Copy every line of the data that includes the string "part".

Begin SUPPLIED INFORMATION

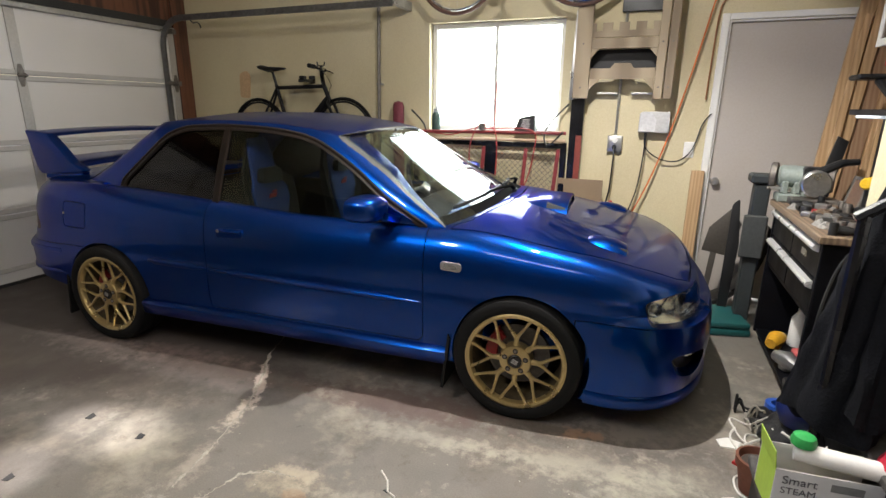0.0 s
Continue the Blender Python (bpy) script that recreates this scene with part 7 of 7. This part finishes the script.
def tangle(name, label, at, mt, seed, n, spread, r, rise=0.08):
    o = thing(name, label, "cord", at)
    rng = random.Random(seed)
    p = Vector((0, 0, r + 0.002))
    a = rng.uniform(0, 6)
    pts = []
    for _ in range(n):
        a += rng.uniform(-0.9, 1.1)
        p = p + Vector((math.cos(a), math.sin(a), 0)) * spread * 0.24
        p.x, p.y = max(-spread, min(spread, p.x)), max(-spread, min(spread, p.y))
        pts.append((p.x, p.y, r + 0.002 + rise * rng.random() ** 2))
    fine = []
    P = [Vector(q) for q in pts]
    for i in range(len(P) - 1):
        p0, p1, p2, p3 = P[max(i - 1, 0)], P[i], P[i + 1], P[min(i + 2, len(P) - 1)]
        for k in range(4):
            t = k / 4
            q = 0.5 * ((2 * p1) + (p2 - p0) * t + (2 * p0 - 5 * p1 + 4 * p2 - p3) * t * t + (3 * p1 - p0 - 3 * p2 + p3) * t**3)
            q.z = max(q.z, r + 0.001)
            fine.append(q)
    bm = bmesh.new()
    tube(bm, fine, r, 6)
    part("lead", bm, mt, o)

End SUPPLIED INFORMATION

▶ FINAL RESULT:
Continue the Blender Python (bpy) script that recreates this scene with part 7 of 7. This part finishes the script.
    part("lead", bm, mt, o)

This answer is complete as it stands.